The problem |
Give an exact transcription of every line, dropping the images.

Information supplied |
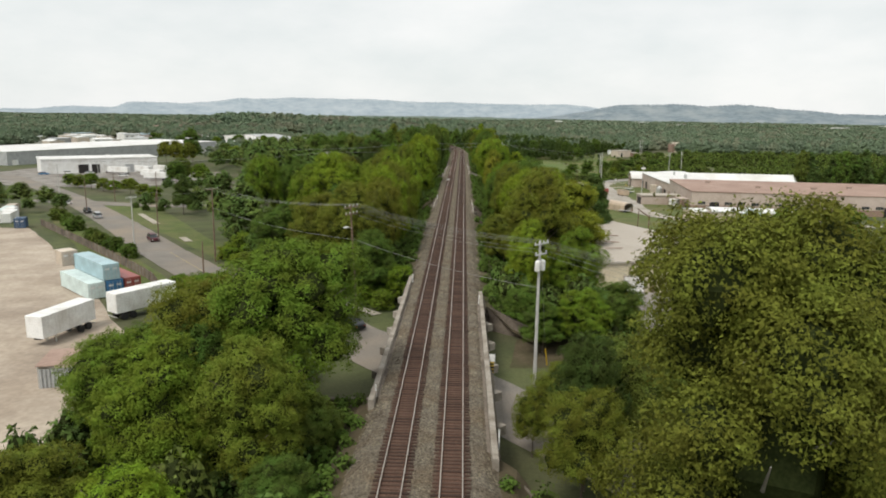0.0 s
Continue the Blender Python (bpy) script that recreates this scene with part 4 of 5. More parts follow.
for x, y, r, h in ((66, 405, 4.2, 7.5), (76, 413, 4.6, 8), (87, 419, 4.8, 8.5), (96, 428, 4.6, 8), (106, 438, 5, 8.5), (117, 446, 5, 8), (128, 458, 5, 8), (72, 396, 3, 5), (58, 384, 3, 5), (84, 408, 3, 5), (104, 470, 4.4, 6), (112, 480, 4.6, 6.5), (122, 492, 4.6, 6), (150, 560, 5, 6), (158, 556, 5, 6), (146, 552, 4, 5)):
    plant("dark", x, y, r, h)
for x, y, r, h in ((62, 391, 3.2, 5), (92, 415, 3.2, 5.2), (113, 440, 3.2, 5), (101, 426, 3, 4.6), (140, 556, 3.4, 4.5)):
    plant("small", x, y, r, h)
# trees round the truck yard and among the town's roofs
for kind, x, y, r, h in (("small", -168, 294, 3.4, 5.5), ("small", -160, 287, 3.4, 6), ("broad", -151, 280, 4, 7), ("small", -143, 274, 3.2, 5.5), ("small", -136, 270, 3.4, 5), ("broad", -126, 262, 3.8, 6.5), ("small", -118, 256, 3.4, 5), ("small", -111, 250, 3, 4.6), ("dark", -121, 293, 5, 12), ("dark", -128, 318, 5.5, 12), ("broad", -115, 306, 5, 10), ("pine", -83, 207, 3.8, 12.5), ("dark", -185, 475, 7.5, 24), ("olive", -196, 458, 6, 15), ("olive", -186, 450, 6.5, 16), ("olive", -176, 446, 6, 15), ("dark", -160, 470, 6, 14), ("broad", -148, 452, 5.5, 13), ("dark", -206, 640, 7, 15), ("broad", -232, 655, 6, 13), ("dark", -260, 640, 7, 14), ("olive", -190, 700, 6, 12), ("dark", -300, 690, 7, 14), ("broad", -215, 752, 6, 12), ("dark", -170, 760, 6, 13), ("dark", -330, 740, 7, 14)):
    plant(kind, x, y, r, h)
for x, y, r, h in ((-112, 190, 3, 4), (-104, 181, 2.6, 3.6), (-97, 172, 3.2, 4), (-84, 156, 2.6, 3.5), (-79, 150, 2.8, 3.6), (-72.5, 144, 2.6, 3.5), (-66, 137, 2.4, 3.2)):
    plant("shrub", x, y, r, h)
for x, y, r, h in ((-34, 97, 3.4, 4.6), (-29.5, 92, 3, 4.2), (-38.5, 103, 3, 4), (-27, 86, 3, 4.6), (-36, 92, 3, 4), (-43, 107, 2.4, 3.2)):
    plant("small", x, y, r, h)
for x, y in ((-105, 222), (-99, 216), (-93, 214), (-86, 220)):
    plant("shrub", x, y, 1.6, 2.0)
rng = random.Random(12)
for i in range(60):
    x, y = rng.uniform(45, 170), rng.uniform(470, 680)
    if inside(x, y, OPEN[3]) and x > 92 - (y - 470) * 0.0:
        plant("pine" if rng.random() < 0.6 else "shrub", x, y, rng.uniform(0.9, 1.7), rng.uniform(2, 4.5))
# dark trees behind the factory
for i in range(16):
    plant("pine" if i % 3 else "dark", 146 + 3.6 * i + rng.uniform(-2, 2), 305 + rng.uniform(-16, 16), rng.uniform(4, 6), rng.uniform(15, 21))
# pine wood behind the field
for i in range(800):
    x, y = rng.uniform(24, 190), rng.uniform(510, 800)
    if seg_dist(x, y, LINE) > 13 and x < 92 + max(0, (y - 540)) * 0.45 and y > 545 - abs(x - 66) * (0.6 if x < 66 else 0.72) and all((x - a) ** 2 + (y - b) ** 2 > 30 for a, b, c in TREES):
        plant("pine" if rng.random() < 0.8 else "dark", x, y, rng.uniform(3.0, 4.8), rng.uniform(10.5, 19) * (1 - (x - 30) / 420))


def dead_tree(x, y, h, seed):
    gg = np.random.default_rng(seed)
    root = thing("dead_tree", "bare grey leafless tree in the wood", "tree", pose(x, y, float(gz(x, y))), "trees of the wood")
    part("trunk", Shape().tube([(0, 0, -0.5), (0.2, 0, h * 0.4), (0.1, 0.3, h)], [0.25, 0.16, 0.03], 7), M["pale_bark"], root)
    for i in range(11):
        a, z = i * 2.4, h * (0.35 + 0.055 * i)
        L = (h - z) * 0.75 + 0.8
        e = Vector((L * 0.6 * math.cos(a), L * 0.6 * math.sin(a), z + L * 0.75))
        s = Shape().tube([(0.15, 0.1, z), tuple(Vector((0.15, 0.1, z)).lerp(e, 0.5) + Vector((0, 0, -0.15))), tuple(e)], [0.09, 0.055, 0.015], 5)
        for j in range(4):
            b = Vector((0.15, 0.1, z)).lerp(e, 0.4 + 0.15 * j)
            s.tube([tuple(b), tuple(b + Vector((gg.uniform(-0.8, 0.8), gg.uniform(-0.8, 0.8), gg.uniform(0.6, 1.3))))], [0.03, 0.008], 4)
        part("branch", s, M["pale_bark"], root)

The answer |
0.0 s
Continue the Blender Python (bpy) script that recreates this scene with part 4 of 5. More parts follow.
for x, y, r, h in ((66, 405, 4.2, 7.5), (76, 413, 4.6, 8), (87, 419, 4.8, 8.5), (96, 428, 4.6, 8), (106, 438, 5, 8.5), (117, 446, 5, 8), (128, 458, 5, 8), (72, 396, 3, 5), (58, 384, 3, 5), (84, 408, 3, 5), (104, 470, 4.4, 6), (112, 480, 4.6, 6.5), (122, 492, 4.6, 6), (150, 560, 5, 6), (158, 556, 5, 6), (146, 552, 4, 5)):
    plant("dark", x, y, r, h)
for x, y, r, h in ((62, 391, 3.2, 5), (92, 415, 3.2, 5.2), (113, 440, 3.2, 5), (101, 426, 3, 4.6), (140, 556, 3.4, 4.5)):
    plant("small", x, y, r, h)
# trees round the truck yard and among the town's roofs
for kind, x, y, r, h in (("small", -168, 294, 3.4, 5.5), ("small", -160, 287, 3.4, 6), ("broad", -151, 280, 4, 7), ("small", -143, 274, 3.2, 5.5), ("small", -136, 270, 3.4, 5), ("broad", -126, 262, 3.8, 6.5), ("small", -118, 256, 3.4, 5), ("small", -111, 250, 3, 4.6), ("dark", -121, 293, 5, 12), ("dark", -128, 318, 5.5, 12), ("broad", -115, 306, 5, 10), ("pine", -83, 207, 3.8, 12.5), ("dark", -185, 475, 7.5, 24), ("olive", -196, 458, 6, 15), ("olive", -186, 450, 6.5, 16), ("olive", -176, 446, 6, 15), ("dark", -160, 470, 6, 14), ("broad", -148, 452, 5.5, 13), ("dark", -206, 640, 7, 15), ("broad", -232, 655, 6, 13), ("dark", -260, 640, 7, 14), ("olive", -190, 700, 6, 12), ("dark", -300, 690, 7, 14), ("broad", -215, 752, 6, 12), ("dark", -170, 760, 6, 13), ("dark", -330, 740, 7, 14)):
    plant(kind, x, y, r, h)
for x, y, r, h in ((-112, 190, 3, 4), (-104, 181, 2.6, 3.6), (-97, 172, 3.2, 4), (-84, 156, 2.6, 3.5), (-79, 150, 2.8, 3.6), (-72.5, 144, 2.6, 3.5), (-66, 137, 2.4, 3.2)):
    plant("shrub", x, y, r, h)
for x, y, r, h in ((-34, 97, 3.4, 4.6), (-29.5, 92, 3, 4.2), (-38.5, 103, 3, 4), (-27, 86, 3, 4.6), (-36, 92, 3, 4), (-43, 107, 2.4, 3.2)):
    plant("small", x, y, r, h)
for x, y in ((-105, 222), (-99, 216), (-93, 214), (-86, 220)):
    plant("shrub", x, y, 1.6, 2.0)
rng = random.Random(12)
for i in range(60):
    x, y = rng.uniform(45, 170), rng.uniform(470, 680)
    if inside(x, y, OPEN[3]) and x > 92 - (y - 470) * 0.0:
        plant("pine" if rng.random() < 0.6 else "shrub", x, y, rng.uniform(0.9, 1.7), rng.uniform(2, 4.5))
# dark trees behind the factory
for i in range(16):
    plant("pine" if i % 3 else "dark", 146 + 3.6 * i + rng.uniform(-2, 2), 305 + rng.uniform(-16, 16), rng.uniform(4, 6), rng.uniform(15, 21))
# pine wood behind the field
for i in range(800):
    x, y = rng.uniform(24, 190), rng.uniform(510, 800)
    if seg_dist(x, y, LINE) > 13 and x < 92 + max(0, (y - 540)) * 0.45 and y > 545 - abs(x - 66) * (0.6 if x < 66 else 0.72) and all((x - a) ** 2 + (y - b) ** 2 > 30 for a, b, c in TREES):
        plant("pine" if rng.random() < 0.8 else "dark", x, y, rng.uniform(3.0, 4.8), rng.uniform(10.5, 19) * (1 - (x - 30) / 420))


def dead_tree(x, y, h, seed):
    gg = np.random.default_rng(seed)
    root = thing("dead_tree", "bare grey leafless tree in the wood", "tree", pose(x, y, float(gz(x, y))), "trees of the wood")
    part("trunk", Shape().tube([(0, 0, -0.5), (0.2, 0, h * 0.4), (0.1, 0.3, h)], [0.25, 0.16, 0.03], 7), M["pale_bark"], root)
    for i in range(11):
        a, z = i * 2.4, h * (0.35 + 0.055 * i)
        L = (h - z) * 0.75 + 0.8
        e = Vector((L * 0.6 * math.cos(a), L * 0.6 * math.sin(a), z + L * 0.75))
        s = Shape().tube([(0.15, 0.1, z), tuple(Vector((0.15, 0.1, z)).lerp(e, 0.5) + Vector((0, 0, -0.15))), tuple(e)], [0.09, 0.055, 0.015], 5)
        for j in range(4):
            b = Vector((0.15, 0.1, z)).lerp(e, 0.4 + 0.15 * j)
            s.tube([tuple(b), tuple(b + Vector((gg.uniform(-0.8, 0.8), gg.uniform(-0.8, 0.8), gg.uniform(0.6, 1.3))))], [0.03, 0.008], 4)
        part("branch", s, M["pale_bark"], root)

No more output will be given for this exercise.